_TASK TO CARRY OUT_
Among the lines of data below, reproduce only those from the one with "scene.collection.objects.link(ob)" through the one with "scene.view_settings.use_white_balance |= len(values)", exactly as they stand, both ends included.
────────────────
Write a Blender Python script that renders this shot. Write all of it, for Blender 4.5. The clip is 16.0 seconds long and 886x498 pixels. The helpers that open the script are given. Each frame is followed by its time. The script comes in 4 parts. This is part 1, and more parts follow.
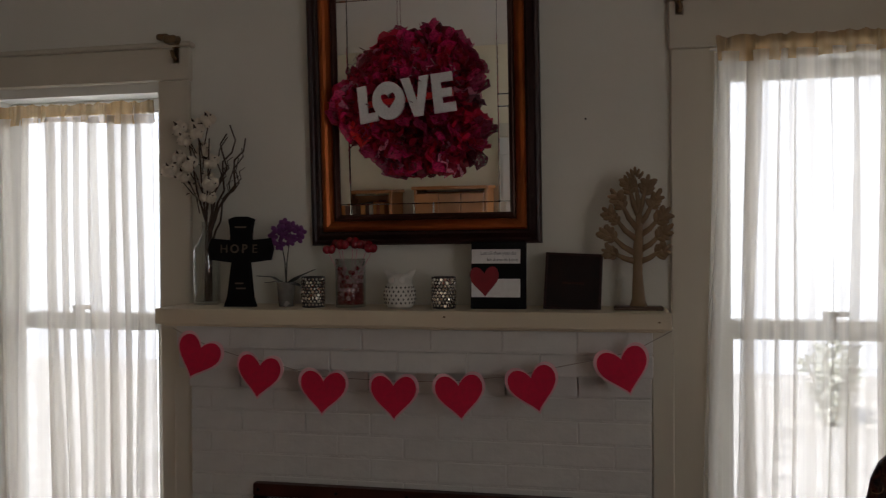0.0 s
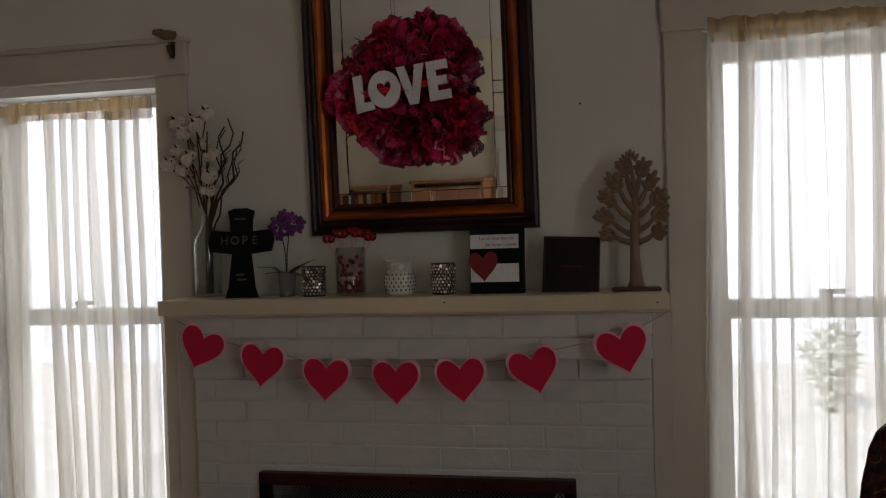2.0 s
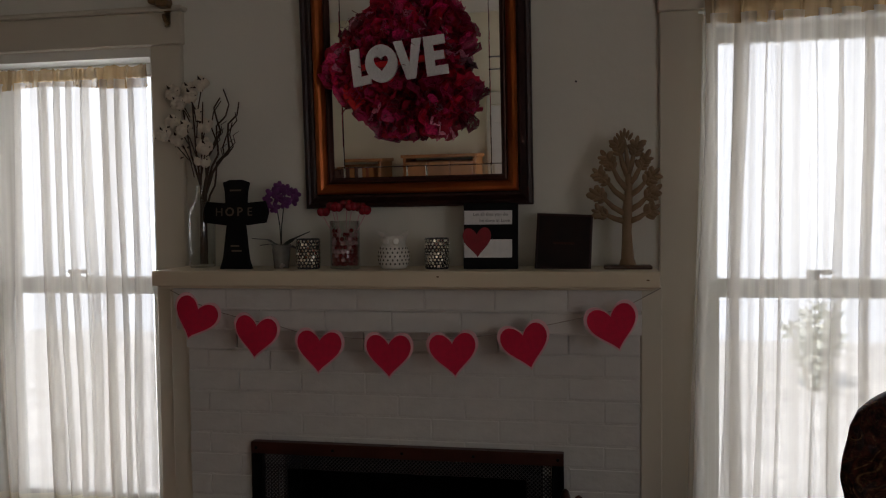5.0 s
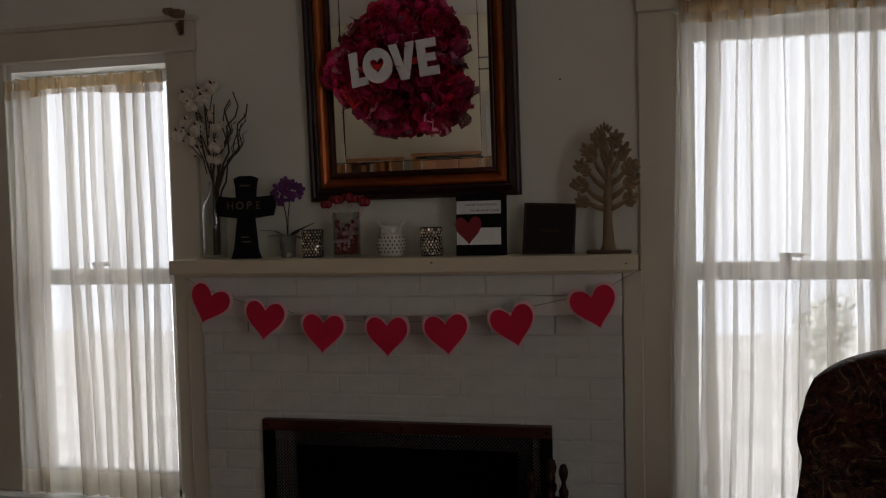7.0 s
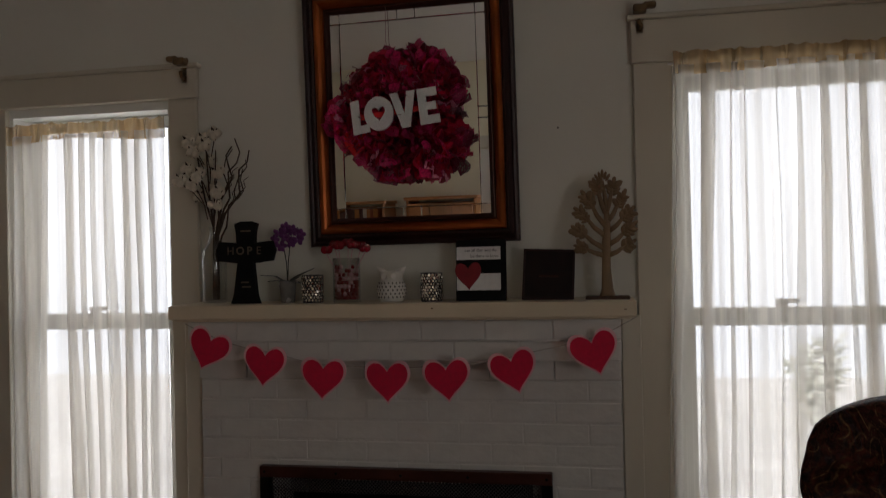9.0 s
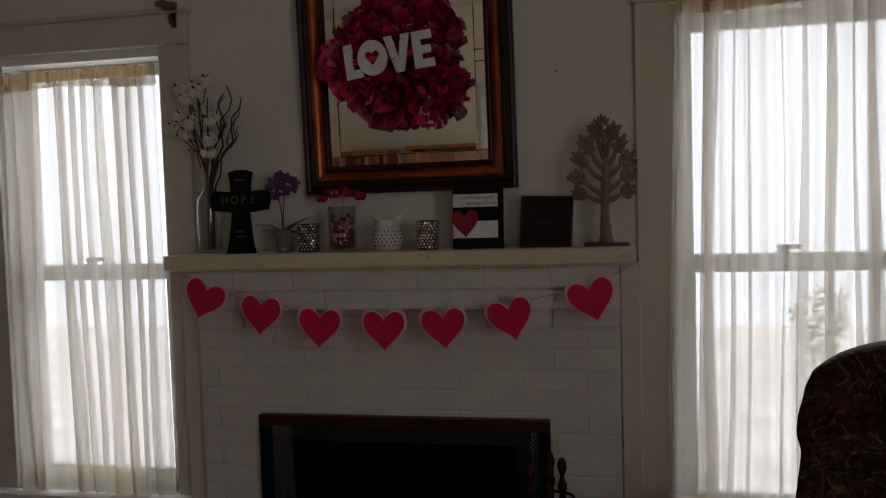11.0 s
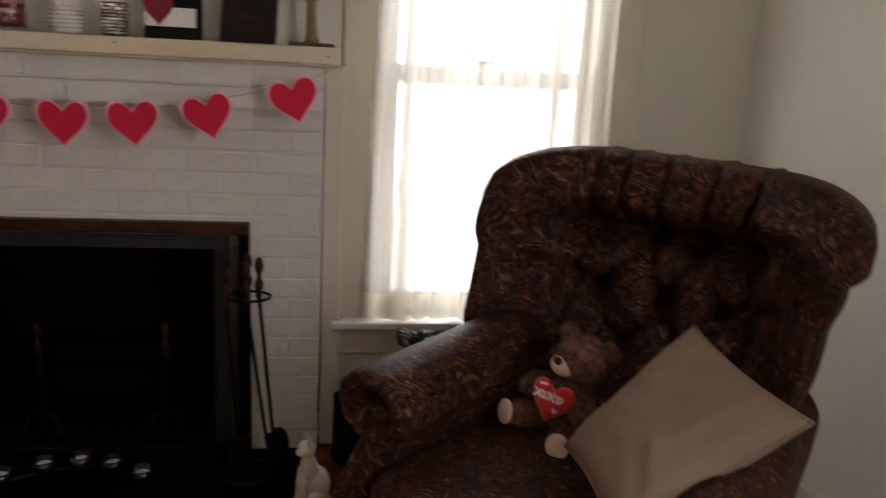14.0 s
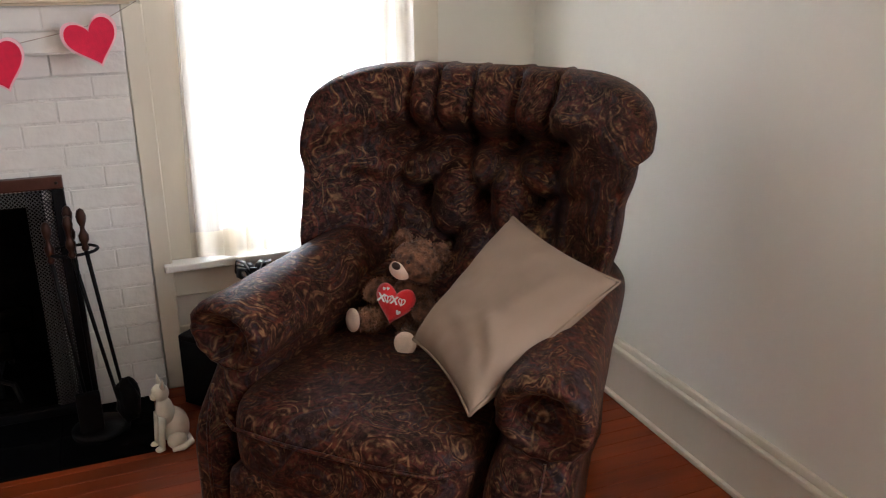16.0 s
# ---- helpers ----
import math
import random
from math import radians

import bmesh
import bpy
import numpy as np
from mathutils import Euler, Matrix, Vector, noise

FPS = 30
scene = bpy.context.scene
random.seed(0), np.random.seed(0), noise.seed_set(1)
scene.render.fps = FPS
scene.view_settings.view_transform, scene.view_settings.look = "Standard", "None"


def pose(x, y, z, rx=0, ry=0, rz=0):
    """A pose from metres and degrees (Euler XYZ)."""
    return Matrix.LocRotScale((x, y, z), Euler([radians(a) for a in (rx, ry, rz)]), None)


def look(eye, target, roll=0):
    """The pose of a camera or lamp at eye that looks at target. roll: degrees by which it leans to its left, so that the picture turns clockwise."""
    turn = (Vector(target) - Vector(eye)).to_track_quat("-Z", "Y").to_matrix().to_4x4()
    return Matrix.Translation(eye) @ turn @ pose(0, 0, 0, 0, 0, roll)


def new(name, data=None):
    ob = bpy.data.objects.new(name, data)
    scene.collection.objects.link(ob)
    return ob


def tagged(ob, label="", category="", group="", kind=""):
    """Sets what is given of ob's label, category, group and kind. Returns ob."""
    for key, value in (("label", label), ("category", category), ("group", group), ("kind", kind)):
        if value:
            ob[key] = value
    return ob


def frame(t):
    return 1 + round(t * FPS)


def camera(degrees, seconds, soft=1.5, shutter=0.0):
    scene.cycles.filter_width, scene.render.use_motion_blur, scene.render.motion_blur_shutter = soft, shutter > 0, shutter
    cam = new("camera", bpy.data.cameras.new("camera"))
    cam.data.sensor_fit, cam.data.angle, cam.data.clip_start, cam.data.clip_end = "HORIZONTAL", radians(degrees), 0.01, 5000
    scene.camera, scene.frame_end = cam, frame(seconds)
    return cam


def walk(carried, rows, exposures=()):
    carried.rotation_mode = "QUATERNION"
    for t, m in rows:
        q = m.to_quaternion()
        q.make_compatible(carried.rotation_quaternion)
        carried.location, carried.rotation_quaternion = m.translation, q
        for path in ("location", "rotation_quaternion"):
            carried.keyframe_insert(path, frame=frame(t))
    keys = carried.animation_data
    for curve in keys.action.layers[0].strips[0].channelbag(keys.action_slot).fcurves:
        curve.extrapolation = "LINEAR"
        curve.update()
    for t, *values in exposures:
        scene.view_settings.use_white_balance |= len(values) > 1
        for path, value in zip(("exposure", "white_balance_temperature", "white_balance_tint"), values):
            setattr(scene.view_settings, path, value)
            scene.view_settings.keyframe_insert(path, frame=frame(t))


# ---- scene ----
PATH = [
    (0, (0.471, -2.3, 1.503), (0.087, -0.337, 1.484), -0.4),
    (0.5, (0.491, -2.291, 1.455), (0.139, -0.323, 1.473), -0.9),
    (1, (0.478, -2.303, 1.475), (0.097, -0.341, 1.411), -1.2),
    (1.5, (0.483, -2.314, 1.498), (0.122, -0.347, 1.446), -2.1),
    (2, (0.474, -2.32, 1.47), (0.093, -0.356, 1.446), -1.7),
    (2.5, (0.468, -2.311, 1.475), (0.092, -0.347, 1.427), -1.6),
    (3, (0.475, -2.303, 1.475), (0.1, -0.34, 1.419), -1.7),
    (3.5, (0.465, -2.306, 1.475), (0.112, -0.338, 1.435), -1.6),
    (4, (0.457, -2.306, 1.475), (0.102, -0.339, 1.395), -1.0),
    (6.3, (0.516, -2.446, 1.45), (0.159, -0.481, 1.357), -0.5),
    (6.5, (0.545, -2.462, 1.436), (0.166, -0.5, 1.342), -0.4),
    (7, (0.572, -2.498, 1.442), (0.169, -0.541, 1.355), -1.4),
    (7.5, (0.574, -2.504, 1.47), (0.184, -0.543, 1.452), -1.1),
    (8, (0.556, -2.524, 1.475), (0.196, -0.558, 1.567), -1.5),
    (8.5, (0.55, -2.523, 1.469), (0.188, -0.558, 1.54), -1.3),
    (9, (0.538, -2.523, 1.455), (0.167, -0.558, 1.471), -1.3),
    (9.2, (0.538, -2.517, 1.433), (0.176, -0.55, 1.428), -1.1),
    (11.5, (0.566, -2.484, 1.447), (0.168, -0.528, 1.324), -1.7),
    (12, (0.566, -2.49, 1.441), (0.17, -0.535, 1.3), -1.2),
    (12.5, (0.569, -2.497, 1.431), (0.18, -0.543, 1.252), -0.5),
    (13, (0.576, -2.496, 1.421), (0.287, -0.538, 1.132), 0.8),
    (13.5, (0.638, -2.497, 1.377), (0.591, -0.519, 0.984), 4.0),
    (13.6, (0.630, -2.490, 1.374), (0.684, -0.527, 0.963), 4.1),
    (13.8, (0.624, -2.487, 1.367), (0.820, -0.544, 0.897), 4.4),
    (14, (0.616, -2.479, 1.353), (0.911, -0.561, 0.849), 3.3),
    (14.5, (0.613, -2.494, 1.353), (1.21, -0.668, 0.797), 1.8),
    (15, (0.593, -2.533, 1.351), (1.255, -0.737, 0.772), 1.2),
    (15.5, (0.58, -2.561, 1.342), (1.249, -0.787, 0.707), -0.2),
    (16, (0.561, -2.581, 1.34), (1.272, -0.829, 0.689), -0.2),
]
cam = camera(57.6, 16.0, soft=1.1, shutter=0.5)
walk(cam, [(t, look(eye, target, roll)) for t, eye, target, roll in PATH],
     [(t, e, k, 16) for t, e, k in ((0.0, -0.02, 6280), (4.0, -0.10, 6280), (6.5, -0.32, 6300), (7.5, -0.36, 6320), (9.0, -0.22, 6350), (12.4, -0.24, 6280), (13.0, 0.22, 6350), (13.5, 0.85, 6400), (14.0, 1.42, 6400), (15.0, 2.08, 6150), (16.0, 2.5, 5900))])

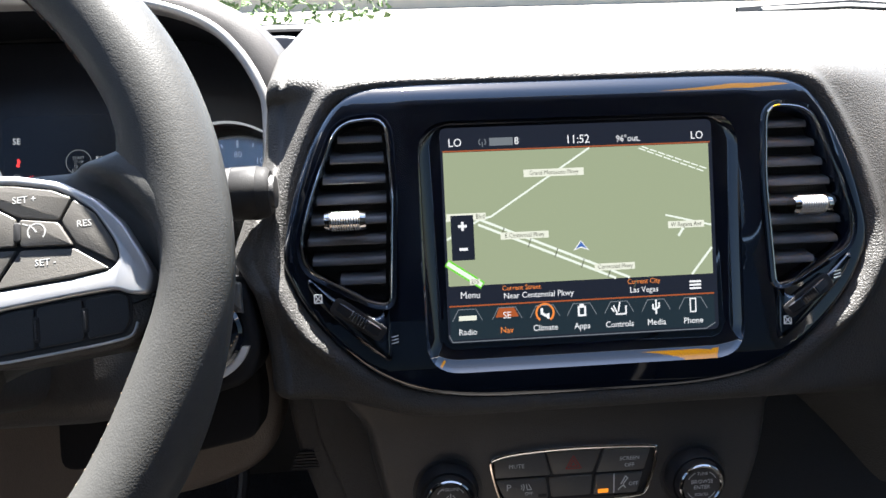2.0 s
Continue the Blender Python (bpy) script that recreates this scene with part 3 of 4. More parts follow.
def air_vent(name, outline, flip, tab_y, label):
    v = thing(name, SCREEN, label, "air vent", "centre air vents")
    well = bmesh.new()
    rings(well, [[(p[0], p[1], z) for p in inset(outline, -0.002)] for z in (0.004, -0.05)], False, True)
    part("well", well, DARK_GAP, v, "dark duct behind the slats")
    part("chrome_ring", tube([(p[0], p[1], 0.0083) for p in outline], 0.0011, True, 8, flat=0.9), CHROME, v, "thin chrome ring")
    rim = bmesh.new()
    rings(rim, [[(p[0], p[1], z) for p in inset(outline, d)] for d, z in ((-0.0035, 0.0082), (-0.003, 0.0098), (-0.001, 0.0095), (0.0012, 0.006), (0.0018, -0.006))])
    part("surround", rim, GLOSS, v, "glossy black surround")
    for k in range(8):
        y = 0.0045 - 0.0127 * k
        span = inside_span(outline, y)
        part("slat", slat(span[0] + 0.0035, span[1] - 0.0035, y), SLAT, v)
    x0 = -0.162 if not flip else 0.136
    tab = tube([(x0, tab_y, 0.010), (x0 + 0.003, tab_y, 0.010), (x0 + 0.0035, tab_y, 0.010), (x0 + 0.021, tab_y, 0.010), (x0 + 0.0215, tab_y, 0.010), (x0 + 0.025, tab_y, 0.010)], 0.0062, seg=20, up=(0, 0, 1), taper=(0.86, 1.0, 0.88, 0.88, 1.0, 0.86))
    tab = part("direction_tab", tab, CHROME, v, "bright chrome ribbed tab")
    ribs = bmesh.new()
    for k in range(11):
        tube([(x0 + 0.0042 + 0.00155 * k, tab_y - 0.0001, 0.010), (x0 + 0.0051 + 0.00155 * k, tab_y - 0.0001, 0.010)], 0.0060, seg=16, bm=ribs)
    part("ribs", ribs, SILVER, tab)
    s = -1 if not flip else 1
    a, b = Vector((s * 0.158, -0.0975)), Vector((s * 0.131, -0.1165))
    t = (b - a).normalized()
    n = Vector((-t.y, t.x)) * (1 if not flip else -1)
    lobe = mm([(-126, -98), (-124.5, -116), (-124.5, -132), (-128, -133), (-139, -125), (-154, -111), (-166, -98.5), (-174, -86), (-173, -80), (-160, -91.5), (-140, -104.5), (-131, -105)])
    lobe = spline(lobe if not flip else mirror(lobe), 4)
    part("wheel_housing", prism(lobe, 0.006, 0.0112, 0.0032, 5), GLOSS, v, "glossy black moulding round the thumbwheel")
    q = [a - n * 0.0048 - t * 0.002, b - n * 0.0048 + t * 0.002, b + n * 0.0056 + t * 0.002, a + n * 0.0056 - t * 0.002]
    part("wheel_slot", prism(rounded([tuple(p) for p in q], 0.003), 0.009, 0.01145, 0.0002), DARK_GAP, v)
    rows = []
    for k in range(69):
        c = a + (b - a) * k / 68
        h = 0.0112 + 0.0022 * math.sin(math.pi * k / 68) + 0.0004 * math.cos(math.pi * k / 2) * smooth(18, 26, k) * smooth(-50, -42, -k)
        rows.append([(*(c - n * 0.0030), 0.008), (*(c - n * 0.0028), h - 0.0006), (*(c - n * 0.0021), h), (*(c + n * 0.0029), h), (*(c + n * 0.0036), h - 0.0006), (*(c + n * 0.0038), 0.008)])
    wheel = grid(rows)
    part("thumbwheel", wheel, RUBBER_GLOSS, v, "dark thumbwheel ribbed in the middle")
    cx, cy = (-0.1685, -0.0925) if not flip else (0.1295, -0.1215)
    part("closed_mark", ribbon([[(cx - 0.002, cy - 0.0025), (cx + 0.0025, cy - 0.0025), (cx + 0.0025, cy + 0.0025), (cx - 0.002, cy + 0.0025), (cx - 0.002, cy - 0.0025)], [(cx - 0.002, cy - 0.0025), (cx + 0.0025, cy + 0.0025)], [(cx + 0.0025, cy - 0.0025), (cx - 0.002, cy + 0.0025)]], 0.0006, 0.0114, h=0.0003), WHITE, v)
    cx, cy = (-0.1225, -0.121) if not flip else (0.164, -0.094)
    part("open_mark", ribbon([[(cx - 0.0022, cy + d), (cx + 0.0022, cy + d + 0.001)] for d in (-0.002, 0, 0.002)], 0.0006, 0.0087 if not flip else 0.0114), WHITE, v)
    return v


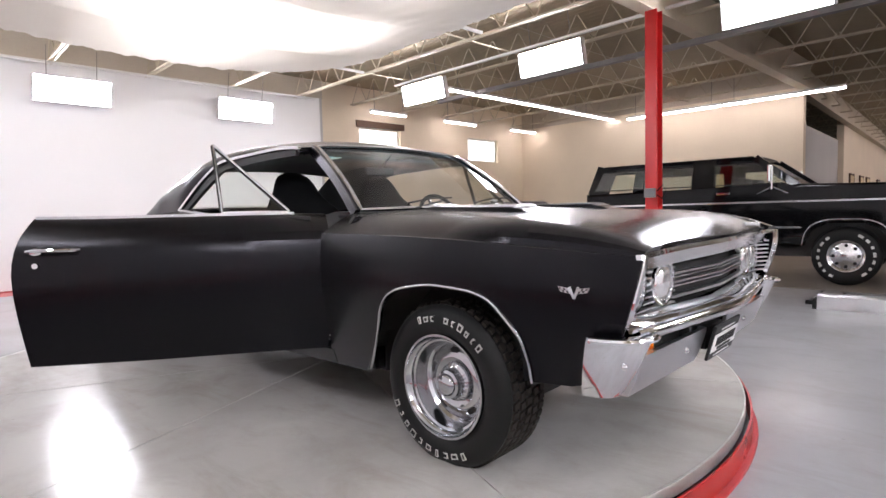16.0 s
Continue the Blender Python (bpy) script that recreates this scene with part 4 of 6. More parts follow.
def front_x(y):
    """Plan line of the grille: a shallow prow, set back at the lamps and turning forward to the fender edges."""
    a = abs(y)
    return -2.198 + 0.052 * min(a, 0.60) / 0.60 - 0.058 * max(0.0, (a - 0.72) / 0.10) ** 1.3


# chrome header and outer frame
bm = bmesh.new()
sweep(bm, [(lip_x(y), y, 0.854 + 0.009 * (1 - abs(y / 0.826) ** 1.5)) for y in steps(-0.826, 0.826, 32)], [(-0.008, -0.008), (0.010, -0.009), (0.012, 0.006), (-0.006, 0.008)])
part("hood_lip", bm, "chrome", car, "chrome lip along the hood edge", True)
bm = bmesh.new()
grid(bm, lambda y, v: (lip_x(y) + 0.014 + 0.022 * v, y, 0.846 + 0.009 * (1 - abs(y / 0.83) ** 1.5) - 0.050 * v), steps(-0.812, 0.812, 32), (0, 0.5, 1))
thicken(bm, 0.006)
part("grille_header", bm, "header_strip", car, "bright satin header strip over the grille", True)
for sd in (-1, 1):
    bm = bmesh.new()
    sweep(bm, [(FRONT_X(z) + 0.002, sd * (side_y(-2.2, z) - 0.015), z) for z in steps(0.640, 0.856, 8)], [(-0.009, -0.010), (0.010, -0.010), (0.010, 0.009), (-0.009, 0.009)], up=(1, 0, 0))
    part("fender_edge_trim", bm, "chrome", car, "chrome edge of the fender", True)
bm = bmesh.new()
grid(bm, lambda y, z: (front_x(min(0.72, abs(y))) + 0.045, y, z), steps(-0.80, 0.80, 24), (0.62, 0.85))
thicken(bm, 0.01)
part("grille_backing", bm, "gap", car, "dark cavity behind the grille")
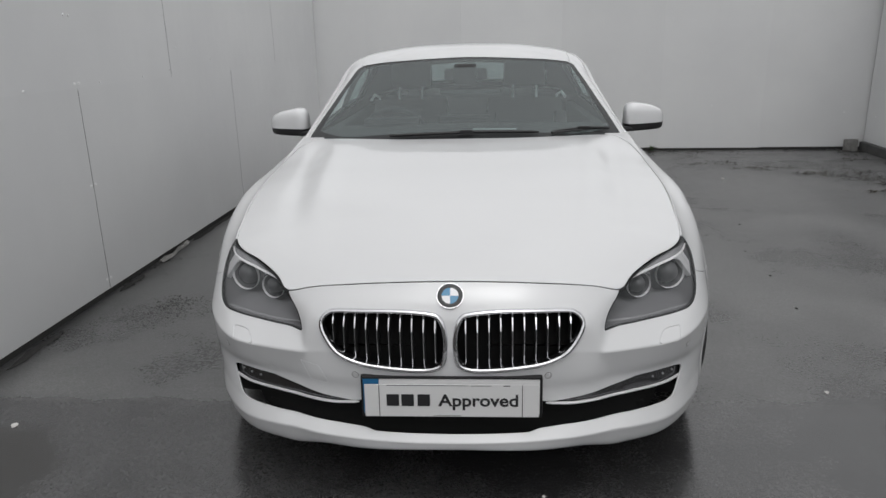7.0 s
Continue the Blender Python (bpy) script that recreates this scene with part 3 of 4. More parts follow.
────────────────
_RESPONSE TO THIS EXERCISE_
    scene.collection.objects.link(ob)
    return ob


def tagged(ob, label="", category="", group="", kind=""):
    """Sets what is given of ob's label, category, group and kind. Returns ob."""
    for key, value in (("label", label), ("category", category), ("group", group), ("kind", kind)):
        if value:
            ob[key] = value
    return ob


def frame(t):
    return 1 + round(t * FPS)


def camera(degrees, seconds, soft=1.5, shutter=0.0):
    scene.cycles.filter_width, scene.render.use_motion_blur, scene.render.motion_blur_shutter = soft, shutter > 0, shutter
    cam = new("camera", bpy.data.cameras.new("camera"))
    cam.data.sensor_fit, cam.data.angle, cam.data.clip_start, cam.data.clip_end = "HORIZONTAL", radians(degrees), 0.01, 5000
    scene.camera, scene.frame_end = cam, frame(seconds)
    return cam


def walk(carried, rows, exposures=()):
    carried.rotation_mode = "QUATERNION"
    for t, m in rows:
        q = m.to_quaternion()
        q.make_compatible(carried.rotation_quaternion)
        carried.location, carried.rotation_quaternion = m.translation, q
        for path in ("location", "rotation_quaternion"):
            carried.keyframe_insert(path, frame=frame(t))
    keys = carried.animation_data
    for curve in keys.action.layers[0].strips[0].channelbag(keys.action_slot).fcurves:
        curve.extrapolation = "LINEAR"
        curve.update()
    for t, *values in exposures:
        scene.view_settings.use_white_balance |= len(values) > 1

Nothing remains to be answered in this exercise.